We were shown the room where Dignitas performed their assisted deaths. Located in an Industrial estate in view of the Alps, the anonymous blue chalet resembled nothing more than an Ikea showhome. After saying his last farewells to Andrew ("See you on the other side") Terry prepared to do the same with Peter in the little blue house that Dignitas built.

We watched Peters last moments throughout which he remained brave with the kind of stiff upper lip that only the English can achieve. The method of assisted death is via a huge overdose of barbiturates that the patient has to administer themselves; One glass of liquid is drunk to ensure that the body doesn't reject the drugs, another with the overdose itself. ("Shall I drink the second one now, dear?", "Thats entirely up to you, dear").

Peter drank from the first container and then sat down on a chair, his wife sitting next to him. A short while later he drank his lethal overdose whilst his brave wife held him. He had a small swiss praline chocolate to remove the bitter aftertaste and prepared to die. A brief two seconds of discomfort in which, semi-concious and quite distressed, he asked for water - none was given - and then he drifted off to sleep, snoring noisily. And then his heart stopped.
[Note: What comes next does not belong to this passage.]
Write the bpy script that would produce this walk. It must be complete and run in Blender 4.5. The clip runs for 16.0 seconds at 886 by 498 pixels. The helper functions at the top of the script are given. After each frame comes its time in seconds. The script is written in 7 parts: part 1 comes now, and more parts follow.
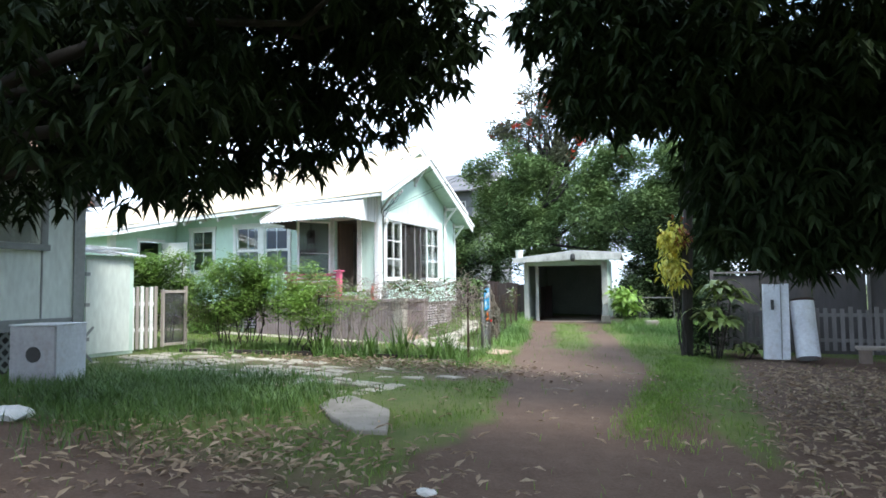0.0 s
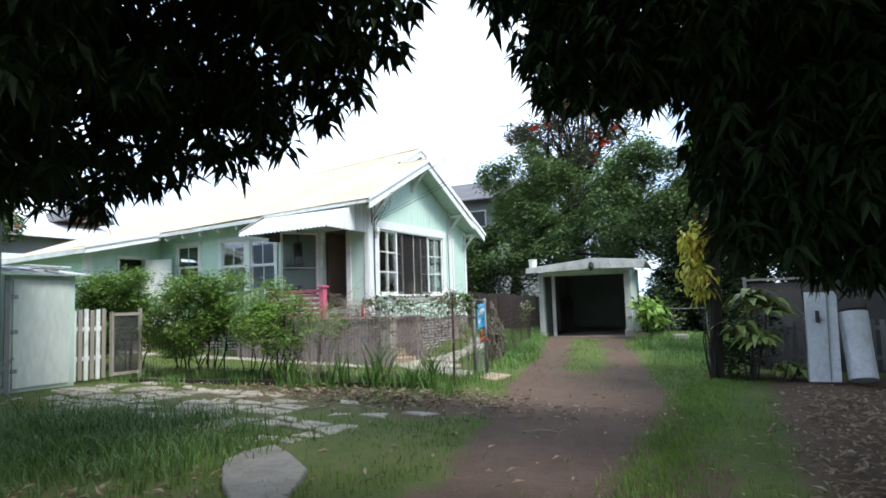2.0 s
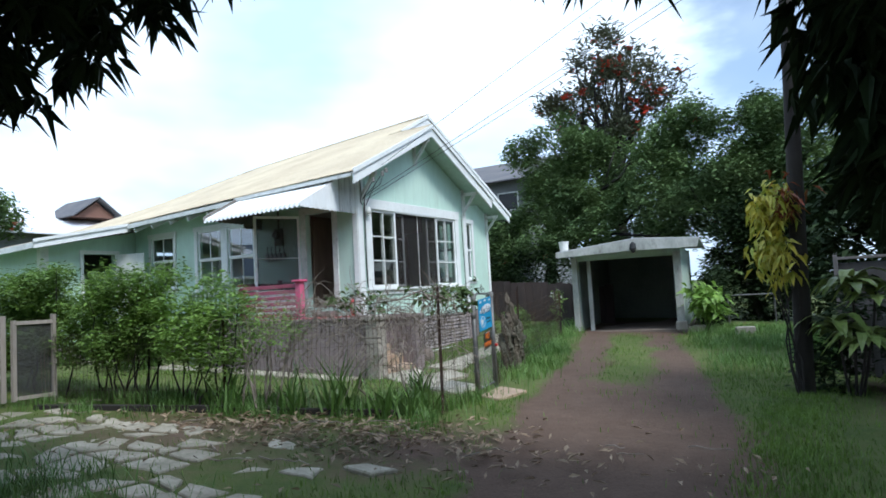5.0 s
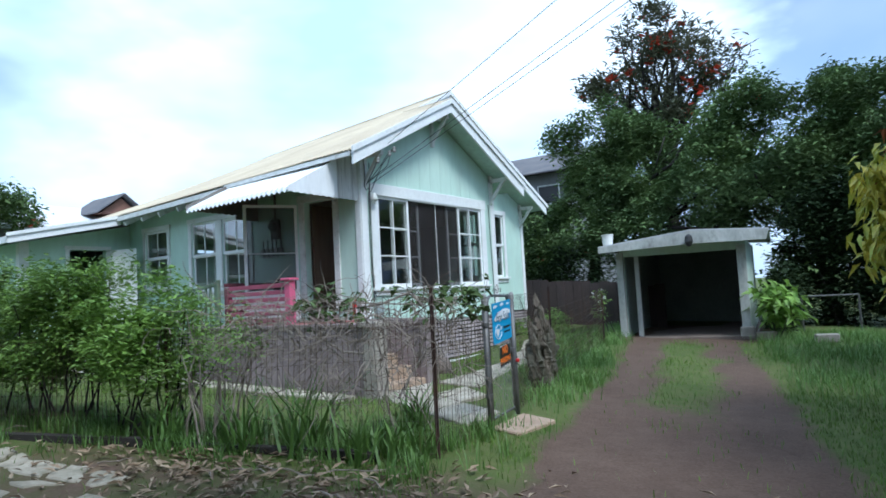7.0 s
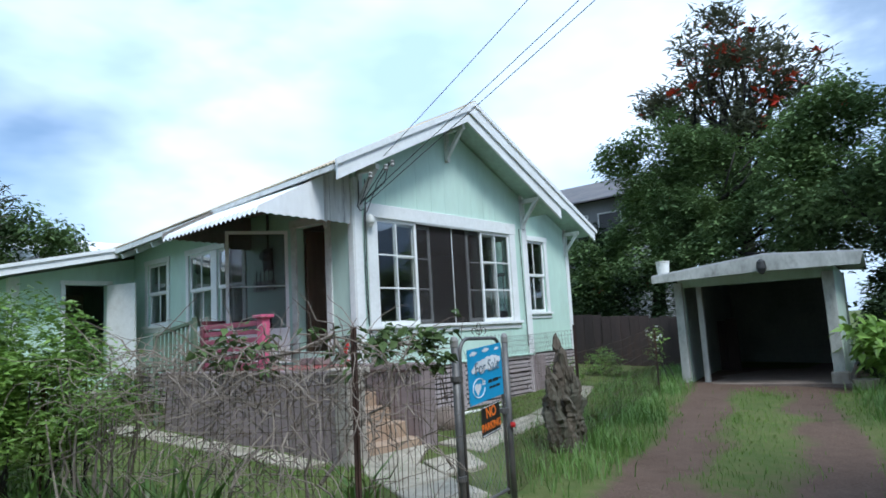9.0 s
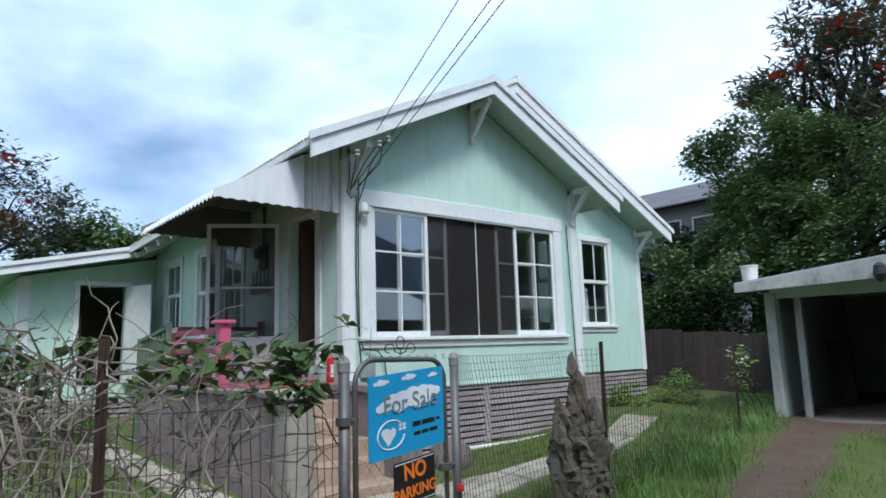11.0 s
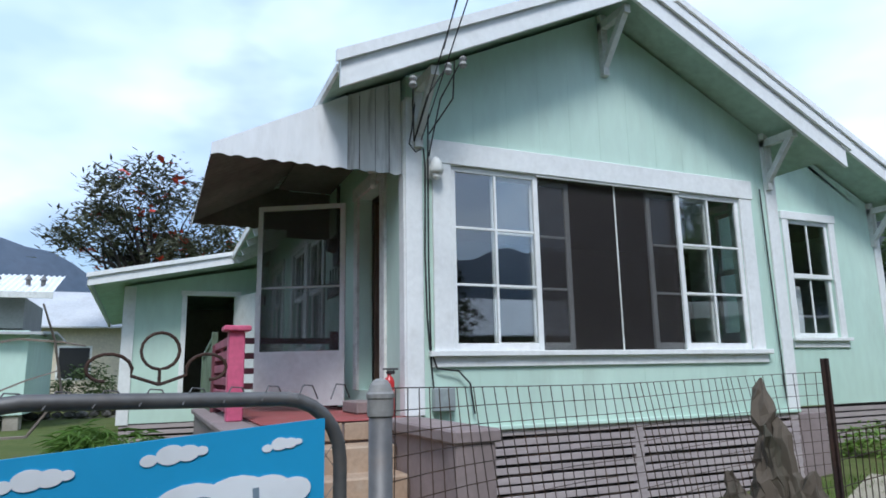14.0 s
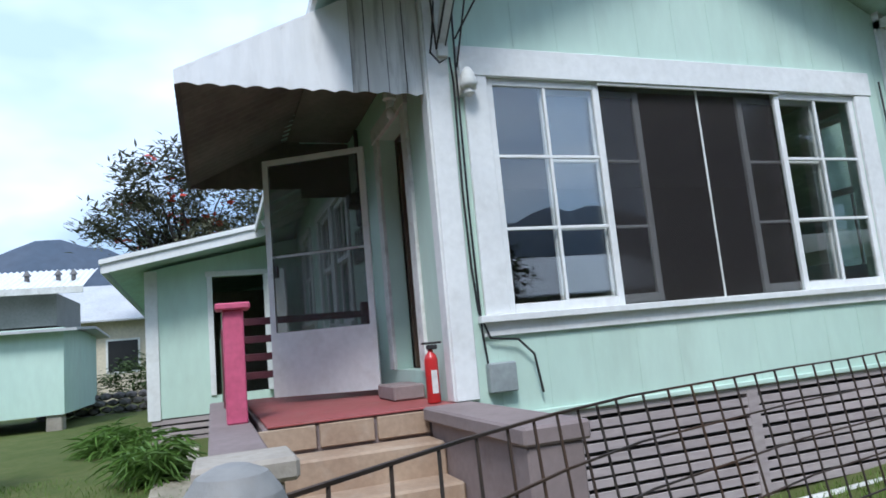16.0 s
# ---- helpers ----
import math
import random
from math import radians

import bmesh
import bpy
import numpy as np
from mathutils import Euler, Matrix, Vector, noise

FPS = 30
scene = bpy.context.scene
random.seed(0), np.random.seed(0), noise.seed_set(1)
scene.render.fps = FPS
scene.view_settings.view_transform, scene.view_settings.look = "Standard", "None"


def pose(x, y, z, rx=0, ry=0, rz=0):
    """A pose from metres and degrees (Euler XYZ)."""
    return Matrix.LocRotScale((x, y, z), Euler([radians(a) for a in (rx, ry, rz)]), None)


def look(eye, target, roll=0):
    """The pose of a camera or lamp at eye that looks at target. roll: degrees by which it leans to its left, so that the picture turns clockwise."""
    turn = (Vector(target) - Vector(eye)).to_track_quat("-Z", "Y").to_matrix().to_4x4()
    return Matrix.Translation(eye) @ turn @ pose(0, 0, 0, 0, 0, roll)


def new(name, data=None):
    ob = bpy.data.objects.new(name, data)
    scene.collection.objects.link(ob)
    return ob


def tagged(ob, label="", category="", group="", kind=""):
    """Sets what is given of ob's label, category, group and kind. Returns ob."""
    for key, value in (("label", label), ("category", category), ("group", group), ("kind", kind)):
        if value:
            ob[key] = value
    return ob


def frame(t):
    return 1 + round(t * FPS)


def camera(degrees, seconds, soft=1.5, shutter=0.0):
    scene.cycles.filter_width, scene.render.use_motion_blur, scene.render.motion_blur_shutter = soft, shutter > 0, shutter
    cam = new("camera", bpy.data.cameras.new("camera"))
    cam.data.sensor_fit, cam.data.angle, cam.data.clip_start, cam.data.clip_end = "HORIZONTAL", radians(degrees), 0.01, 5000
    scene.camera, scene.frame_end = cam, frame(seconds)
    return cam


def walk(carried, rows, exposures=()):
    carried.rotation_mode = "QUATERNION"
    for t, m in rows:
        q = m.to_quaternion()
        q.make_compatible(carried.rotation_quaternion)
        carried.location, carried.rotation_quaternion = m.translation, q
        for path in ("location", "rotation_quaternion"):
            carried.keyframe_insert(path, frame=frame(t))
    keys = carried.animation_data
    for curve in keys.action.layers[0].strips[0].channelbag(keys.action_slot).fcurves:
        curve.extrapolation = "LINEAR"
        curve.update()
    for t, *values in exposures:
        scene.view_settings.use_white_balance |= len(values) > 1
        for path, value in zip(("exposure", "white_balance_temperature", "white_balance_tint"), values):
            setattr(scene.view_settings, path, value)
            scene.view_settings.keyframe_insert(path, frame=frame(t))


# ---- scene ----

The showing of Peters death wasn't gratituous and he definitely wasn't coerced into his decision - in fact, in all fairness, I imagine his wife and family had tried at length and simply given up trying to convince him otherwise - Dignitas themselves seem to have very strict criteria over who they'll 'accept' - and it all made for utterly captivating television. Sir Terry stood outside in the garden after the event as the snow fell, a lovely poignant moment. Through tears he announced, "It seems right. It's the right kind of snow".

Terry Pratchett has signed up with Dignitas now. This doesn't mean he's on the next flight out, but that when the time comes - "when he can no longer write", in his own words - which due to his illness is now solely through dictation - the option is available. Indeed, more than two thirds of people who sign up with Dignitas never go back; the fact that they have this option open to them gives many a new lease of life.

The show (and the inevitable controversy it was bound to provoke) seems to have had the designed effects. As as today in the news, it seems to have opened the whole topic up for discussion again. It's something that needs discussion.

I do not fear death. I had been dead for billions and billions of years before I was born, and had not suffered the slightest inconvenience from it.